= Dataset extract =

◇ ◇ ◇ ◇ ◇

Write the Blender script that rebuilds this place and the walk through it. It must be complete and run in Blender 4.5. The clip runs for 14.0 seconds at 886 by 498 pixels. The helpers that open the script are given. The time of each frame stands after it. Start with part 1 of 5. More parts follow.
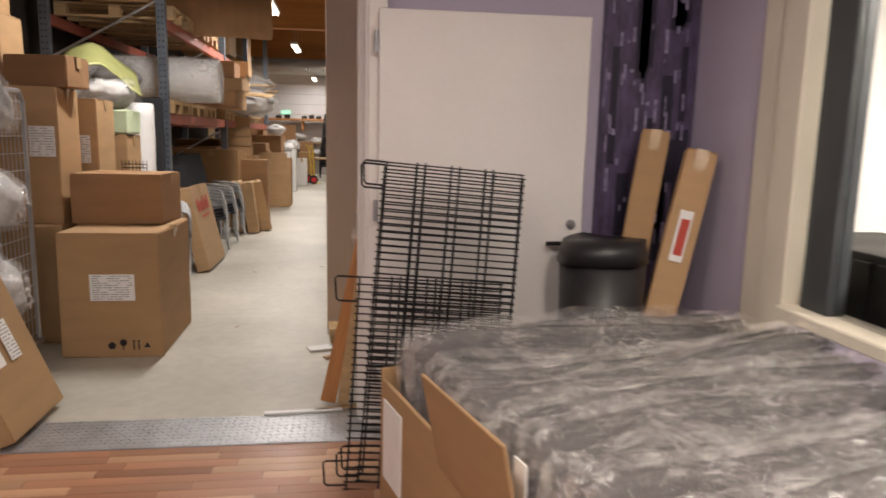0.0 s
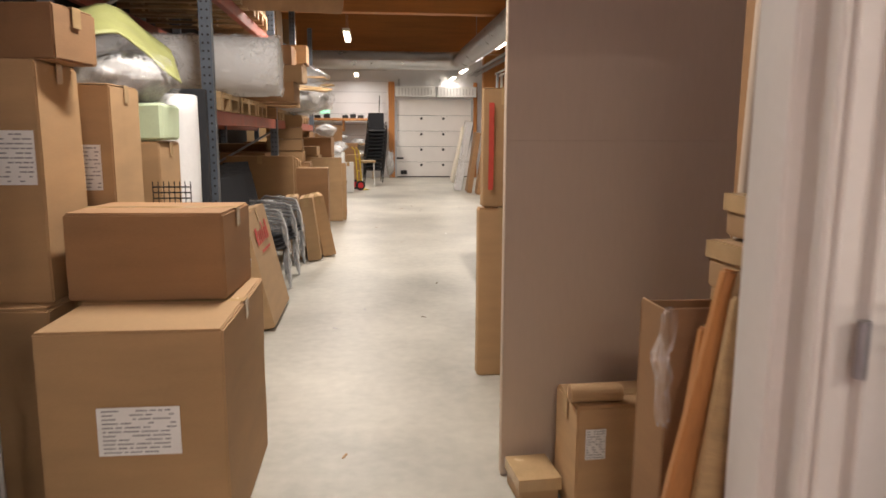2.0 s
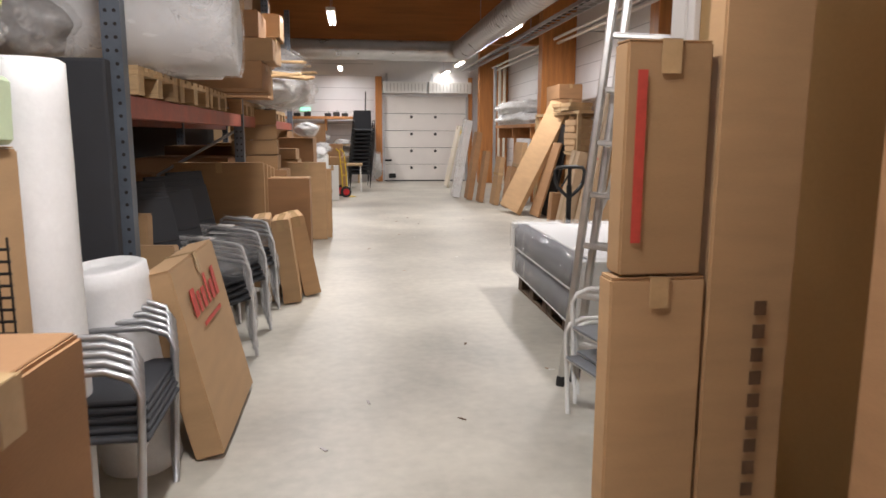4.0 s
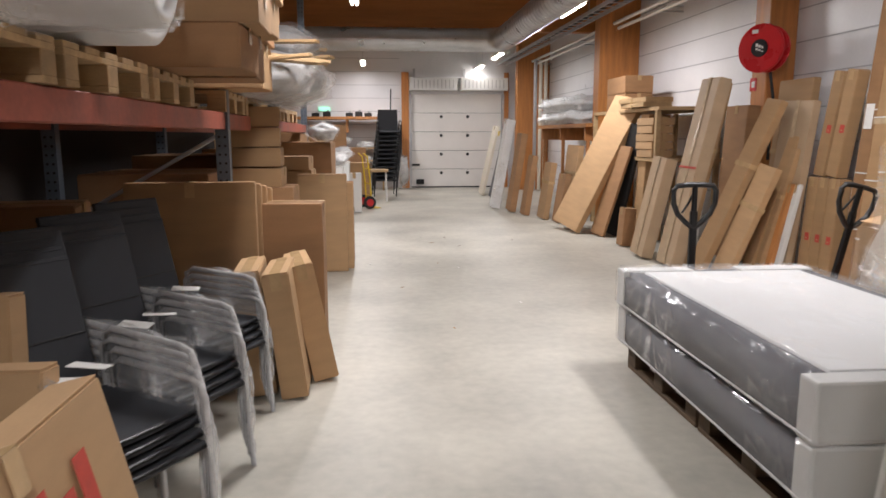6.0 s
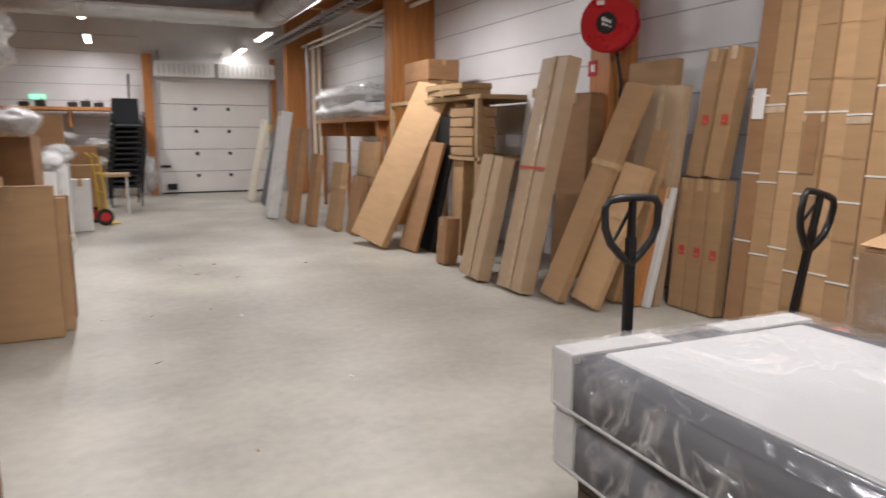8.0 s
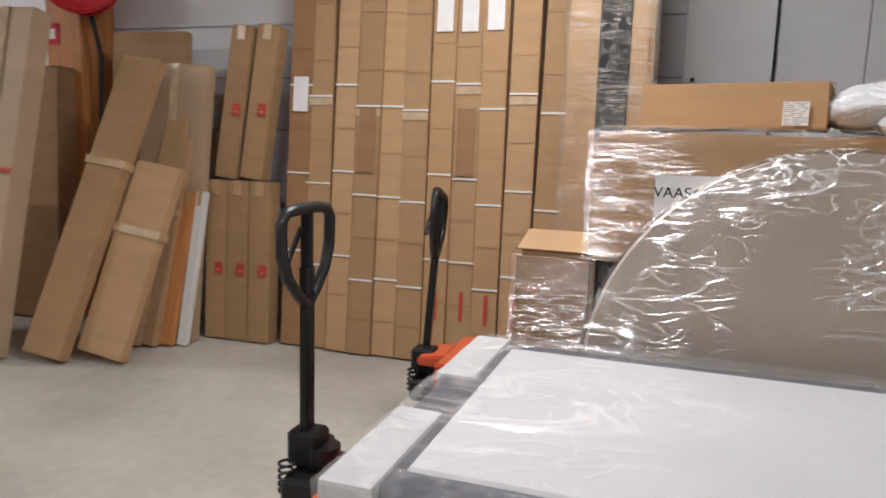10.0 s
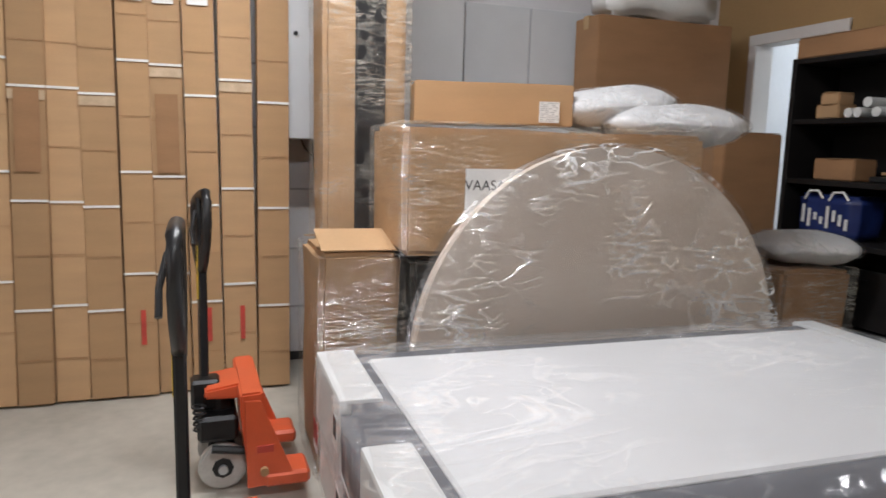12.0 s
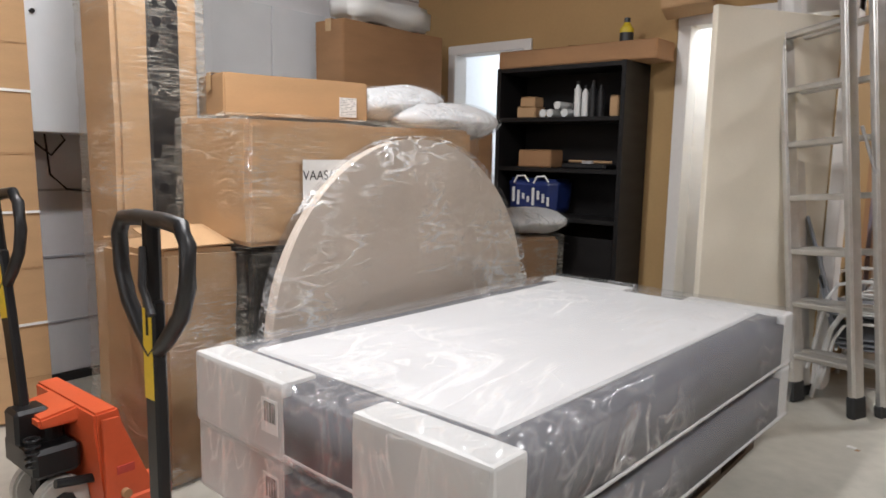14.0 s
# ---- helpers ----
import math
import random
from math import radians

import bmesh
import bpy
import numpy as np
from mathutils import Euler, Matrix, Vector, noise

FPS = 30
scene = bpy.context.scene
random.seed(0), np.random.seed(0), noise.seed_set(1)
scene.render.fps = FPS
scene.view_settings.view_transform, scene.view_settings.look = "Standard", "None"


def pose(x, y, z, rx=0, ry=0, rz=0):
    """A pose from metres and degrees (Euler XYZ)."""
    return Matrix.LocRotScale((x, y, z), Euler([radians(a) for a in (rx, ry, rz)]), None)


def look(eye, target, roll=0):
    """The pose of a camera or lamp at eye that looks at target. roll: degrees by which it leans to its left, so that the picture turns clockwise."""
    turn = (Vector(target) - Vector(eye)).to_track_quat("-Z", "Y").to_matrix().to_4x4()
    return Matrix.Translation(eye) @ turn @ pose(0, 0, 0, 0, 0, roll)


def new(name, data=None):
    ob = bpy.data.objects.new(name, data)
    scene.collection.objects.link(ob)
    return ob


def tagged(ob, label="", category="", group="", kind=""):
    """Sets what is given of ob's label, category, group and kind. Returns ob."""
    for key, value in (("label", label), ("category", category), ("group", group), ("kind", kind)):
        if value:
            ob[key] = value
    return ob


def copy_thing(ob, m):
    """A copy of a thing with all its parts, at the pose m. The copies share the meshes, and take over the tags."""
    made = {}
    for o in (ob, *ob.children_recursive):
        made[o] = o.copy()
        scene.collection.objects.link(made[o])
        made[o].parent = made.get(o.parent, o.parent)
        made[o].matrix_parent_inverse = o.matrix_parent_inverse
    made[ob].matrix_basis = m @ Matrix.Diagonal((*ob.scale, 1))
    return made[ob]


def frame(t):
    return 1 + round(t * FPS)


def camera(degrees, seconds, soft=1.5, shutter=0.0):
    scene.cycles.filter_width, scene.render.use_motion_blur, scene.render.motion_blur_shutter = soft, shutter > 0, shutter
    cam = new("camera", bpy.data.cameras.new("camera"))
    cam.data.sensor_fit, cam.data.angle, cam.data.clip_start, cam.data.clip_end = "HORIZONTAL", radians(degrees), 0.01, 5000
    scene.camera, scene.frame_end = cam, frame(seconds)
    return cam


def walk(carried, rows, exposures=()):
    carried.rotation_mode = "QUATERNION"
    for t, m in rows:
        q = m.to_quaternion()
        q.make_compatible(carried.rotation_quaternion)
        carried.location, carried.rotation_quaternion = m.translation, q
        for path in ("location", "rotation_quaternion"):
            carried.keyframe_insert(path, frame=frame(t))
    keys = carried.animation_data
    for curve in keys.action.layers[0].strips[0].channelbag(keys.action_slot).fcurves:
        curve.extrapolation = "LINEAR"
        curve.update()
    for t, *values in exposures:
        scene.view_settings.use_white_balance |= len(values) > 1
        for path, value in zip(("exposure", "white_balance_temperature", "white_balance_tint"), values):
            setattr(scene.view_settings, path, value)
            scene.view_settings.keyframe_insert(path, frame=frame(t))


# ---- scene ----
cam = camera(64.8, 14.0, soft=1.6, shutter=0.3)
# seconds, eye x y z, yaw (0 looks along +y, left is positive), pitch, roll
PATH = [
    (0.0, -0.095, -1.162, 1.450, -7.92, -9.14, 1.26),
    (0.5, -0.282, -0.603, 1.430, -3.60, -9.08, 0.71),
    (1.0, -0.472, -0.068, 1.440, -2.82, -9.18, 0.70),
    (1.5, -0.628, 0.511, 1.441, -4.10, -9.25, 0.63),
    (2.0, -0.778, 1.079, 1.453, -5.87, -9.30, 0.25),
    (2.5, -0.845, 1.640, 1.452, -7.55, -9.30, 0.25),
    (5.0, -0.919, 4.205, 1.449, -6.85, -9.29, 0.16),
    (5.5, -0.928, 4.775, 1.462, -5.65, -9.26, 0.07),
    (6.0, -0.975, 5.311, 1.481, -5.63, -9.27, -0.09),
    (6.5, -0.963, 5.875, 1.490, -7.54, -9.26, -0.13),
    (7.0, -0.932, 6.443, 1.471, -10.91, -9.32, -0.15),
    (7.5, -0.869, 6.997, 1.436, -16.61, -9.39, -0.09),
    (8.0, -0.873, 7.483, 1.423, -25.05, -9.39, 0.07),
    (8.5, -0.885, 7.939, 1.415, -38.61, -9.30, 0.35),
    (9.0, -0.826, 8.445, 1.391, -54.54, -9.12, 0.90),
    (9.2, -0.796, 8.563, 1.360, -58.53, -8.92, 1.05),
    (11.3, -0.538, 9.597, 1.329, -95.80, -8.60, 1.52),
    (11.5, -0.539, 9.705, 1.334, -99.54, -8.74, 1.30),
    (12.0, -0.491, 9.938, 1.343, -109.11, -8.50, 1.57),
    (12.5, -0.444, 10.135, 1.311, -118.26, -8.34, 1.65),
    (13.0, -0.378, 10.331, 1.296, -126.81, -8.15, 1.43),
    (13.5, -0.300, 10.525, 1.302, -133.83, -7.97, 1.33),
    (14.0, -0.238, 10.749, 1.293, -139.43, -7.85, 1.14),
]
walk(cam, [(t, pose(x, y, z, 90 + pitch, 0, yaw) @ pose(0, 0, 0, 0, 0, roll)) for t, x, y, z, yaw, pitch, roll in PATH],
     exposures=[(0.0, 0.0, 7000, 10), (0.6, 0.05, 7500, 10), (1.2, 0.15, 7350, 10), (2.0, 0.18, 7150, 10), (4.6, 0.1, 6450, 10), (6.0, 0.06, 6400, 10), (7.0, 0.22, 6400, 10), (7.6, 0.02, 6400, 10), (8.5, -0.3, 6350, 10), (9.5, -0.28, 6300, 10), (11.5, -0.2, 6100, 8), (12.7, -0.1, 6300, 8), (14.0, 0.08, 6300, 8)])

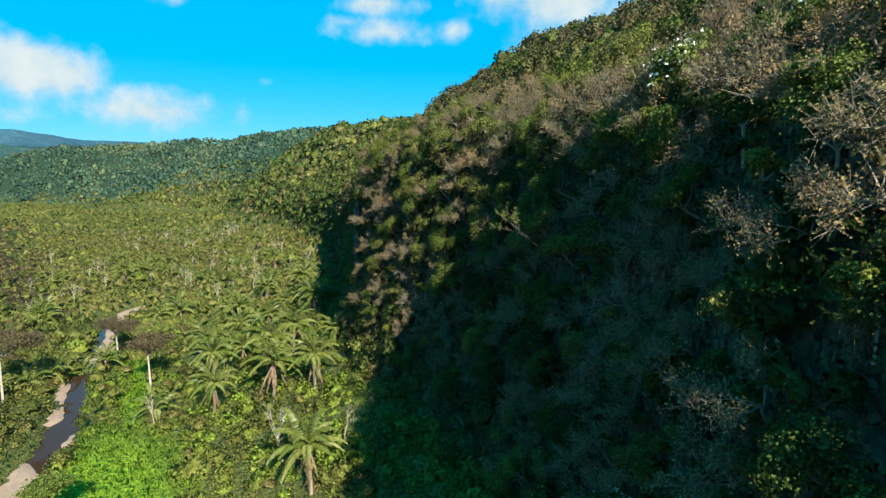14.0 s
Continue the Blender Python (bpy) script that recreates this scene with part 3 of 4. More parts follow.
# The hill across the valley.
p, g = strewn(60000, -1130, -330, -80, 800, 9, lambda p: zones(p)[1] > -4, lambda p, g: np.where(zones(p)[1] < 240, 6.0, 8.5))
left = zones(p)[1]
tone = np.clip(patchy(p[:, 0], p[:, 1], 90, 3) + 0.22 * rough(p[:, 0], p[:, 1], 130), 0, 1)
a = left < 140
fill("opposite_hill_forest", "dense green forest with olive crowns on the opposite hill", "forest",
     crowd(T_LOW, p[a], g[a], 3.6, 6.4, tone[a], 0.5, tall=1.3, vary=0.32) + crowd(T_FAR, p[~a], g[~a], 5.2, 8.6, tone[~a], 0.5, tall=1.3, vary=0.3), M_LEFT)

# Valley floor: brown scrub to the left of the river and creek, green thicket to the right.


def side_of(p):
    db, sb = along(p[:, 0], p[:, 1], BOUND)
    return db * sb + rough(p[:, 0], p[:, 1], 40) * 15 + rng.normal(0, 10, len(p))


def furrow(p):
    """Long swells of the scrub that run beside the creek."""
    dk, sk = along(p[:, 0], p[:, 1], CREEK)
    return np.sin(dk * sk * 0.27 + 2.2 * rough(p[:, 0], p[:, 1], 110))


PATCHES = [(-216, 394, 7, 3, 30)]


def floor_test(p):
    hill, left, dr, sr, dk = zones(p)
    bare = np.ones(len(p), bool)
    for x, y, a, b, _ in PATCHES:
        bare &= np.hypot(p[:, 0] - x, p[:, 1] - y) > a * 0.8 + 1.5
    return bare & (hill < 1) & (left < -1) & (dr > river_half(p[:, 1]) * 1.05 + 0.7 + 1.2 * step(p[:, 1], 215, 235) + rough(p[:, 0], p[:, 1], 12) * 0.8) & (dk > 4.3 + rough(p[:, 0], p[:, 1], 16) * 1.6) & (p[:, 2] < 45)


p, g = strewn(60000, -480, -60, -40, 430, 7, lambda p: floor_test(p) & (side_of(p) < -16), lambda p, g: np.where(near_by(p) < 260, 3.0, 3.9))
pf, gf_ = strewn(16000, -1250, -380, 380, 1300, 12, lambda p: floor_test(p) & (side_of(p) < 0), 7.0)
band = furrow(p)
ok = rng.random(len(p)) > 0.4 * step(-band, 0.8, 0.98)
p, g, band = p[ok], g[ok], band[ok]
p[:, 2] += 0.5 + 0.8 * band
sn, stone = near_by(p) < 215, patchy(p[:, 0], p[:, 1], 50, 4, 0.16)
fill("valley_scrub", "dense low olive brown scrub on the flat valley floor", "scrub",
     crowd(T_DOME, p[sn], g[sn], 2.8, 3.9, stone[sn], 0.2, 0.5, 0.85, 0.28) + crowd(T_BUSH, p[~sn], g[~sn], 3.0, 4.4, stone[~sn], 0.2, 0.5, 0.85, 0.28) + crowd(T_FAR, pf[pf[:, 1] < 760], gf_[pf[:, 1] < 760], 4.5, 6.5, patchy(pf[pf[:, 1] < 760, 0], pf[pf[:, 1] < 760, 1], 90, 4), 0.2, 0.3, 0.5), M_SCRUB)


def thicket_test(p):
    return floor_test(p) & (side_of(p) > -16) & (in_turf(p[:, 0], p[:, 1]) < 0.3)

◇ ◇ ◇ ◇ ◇

= Given problem =
Give again exactly the lines running from the beginning of the material above through the line that contains "import random", and leave out every picture.

= Written response =
Write the Blender script that rebuilds this place and the walk through it. It must be complete and run in Blender 4.5. The clip runs for 14.0 seconds at 886 by 498 pixels. The helpers that open the script are given. The time of each frame stands after it. Start with part 1 of 5. More parts follow.
0.0 s
2.0 s
4.0 s
6.0 s
8.0 s
10.0 s
12.0 s
14.0 s
# ---- helpers ----
import math
import random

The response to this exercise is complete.